Wu Man joined for two works, Qu Wenjun’s Soul of the Loess Plateau (1994), essentially a fourmovement suite for pipa and orchestra, and Cheng Kuang-Chih’s Yao-Ji, a double concerto for erhu and pipa. The Loess Plateau is the composer’s homeland, a region sitting above a loop of the Yellow River in central China. With two movements entitled “Parting is Difficult” and “Homesickness,” the work has a pensive moodiness about it typified by the pipa’s initial entry, spinning an aching melody over a bed of shimmering tremolos in the orchestra.

Wu is a fascinating musician to watch, the perfect blend of relaxed communion and artistic tension. A consummate virtuoso, her right hand is scarcely ever still as it plucks busily at the strings towards the base of the instrument, while her agile fingers fly over the fret board, pausing at times to create that pronounced vibrato that is a typical ingredient of the pipa sound. At other times, she possesses a rare quality that reaches out to an audience and draws it into her otherwise private imaginative sound world.

In the livelier sections – notably the third movement “Joy of the Loess” – she let the pipa slip onto a slight angle, the impression being closer to that of playing a modern guitar. The work may be rooted in easily-grasped folk tunes, but there was little simplistic in her dazzling flights of fantasy. There was plenty of vigor in the double concerto as well, the outer movements of which depict aspects of the mythical story of Yao-Ji, an ancient Chinese deity who brings beauty and intelligence to women who consume the particular herb into which she was legendarily transformed after her death.

Here, Wu was joined by the passionate and focused Wang Ming-Yu on erhu, the two enjoying an obvious rapport as they passed a succession of themes back and forth between them. A soft-toned instrument, the erhu blends well with the pipa in duet, but is more inclined to become submerged in the orchestral texture since it lacks its fellow’s percussive edge and cut-through. The gorgeous double cadenza, however, that leads from the semi-improvisatory slow movement into the concerto’s final presto was quite magical.
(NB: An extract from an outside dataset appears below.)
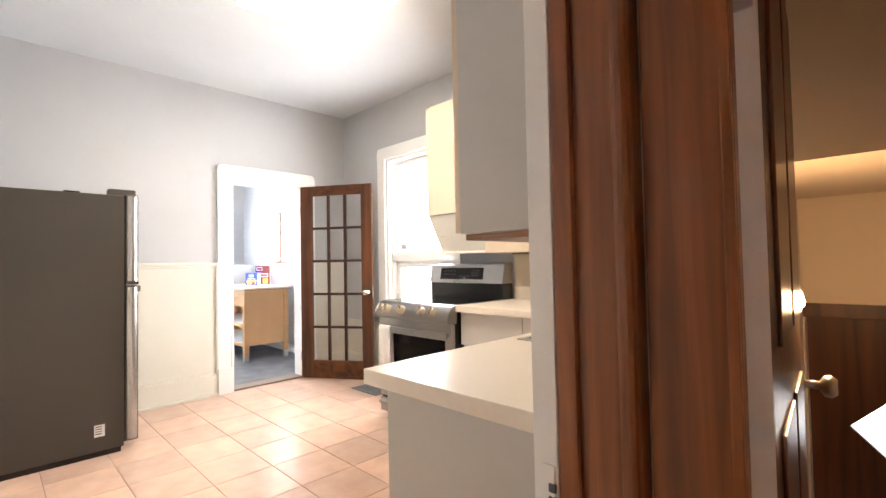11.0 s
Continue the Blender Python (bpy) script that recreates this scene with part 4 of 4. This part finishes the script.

The second half of the program comprised a single work: Sun Guanjun’s arrangement for Chinese orchestra of Bao Yuankai’s Sketches of Taiwan, an eight-movement concerto for orchestra, originally written for Taiwan’s traditional Western outfit in 1999. It’s an exquisitely crafted, highly colorful suite in which no single movement ever outstays its welcome. Again, cinematic in scope, this is music that is grounded in popular melody and never loses sight of its aim to entertain.

With movements depicting a sunrise on Jade Mountain (the highest peak in North-East Asia), historical battles, children’s’ games and aboriginal Taiwanese festivals, there was plenty for the orchestra to get its teeth into and it didn’t disappoint. But perhaps it was the low-key movements that impressed the most including a tender cello solo expressing the pain of exile in the “Homesick for Hengchun” movement and wistful exchanges between sheng and flute in “Atayal Love Song,” a delicate movement depicting the graceful courtship rituals of the Taiwanese Atyal tribe.

The high-octane first encore – Bao Yuankai’s Gao Shan Ching – drew a cry of delight from the Chinese contingent in the audience and had several of them clapping along. Even better was a unique reading of Bernstein’s Candide Overture, and one that had a darn sight more zip to it than some I’ve heard this centenary year.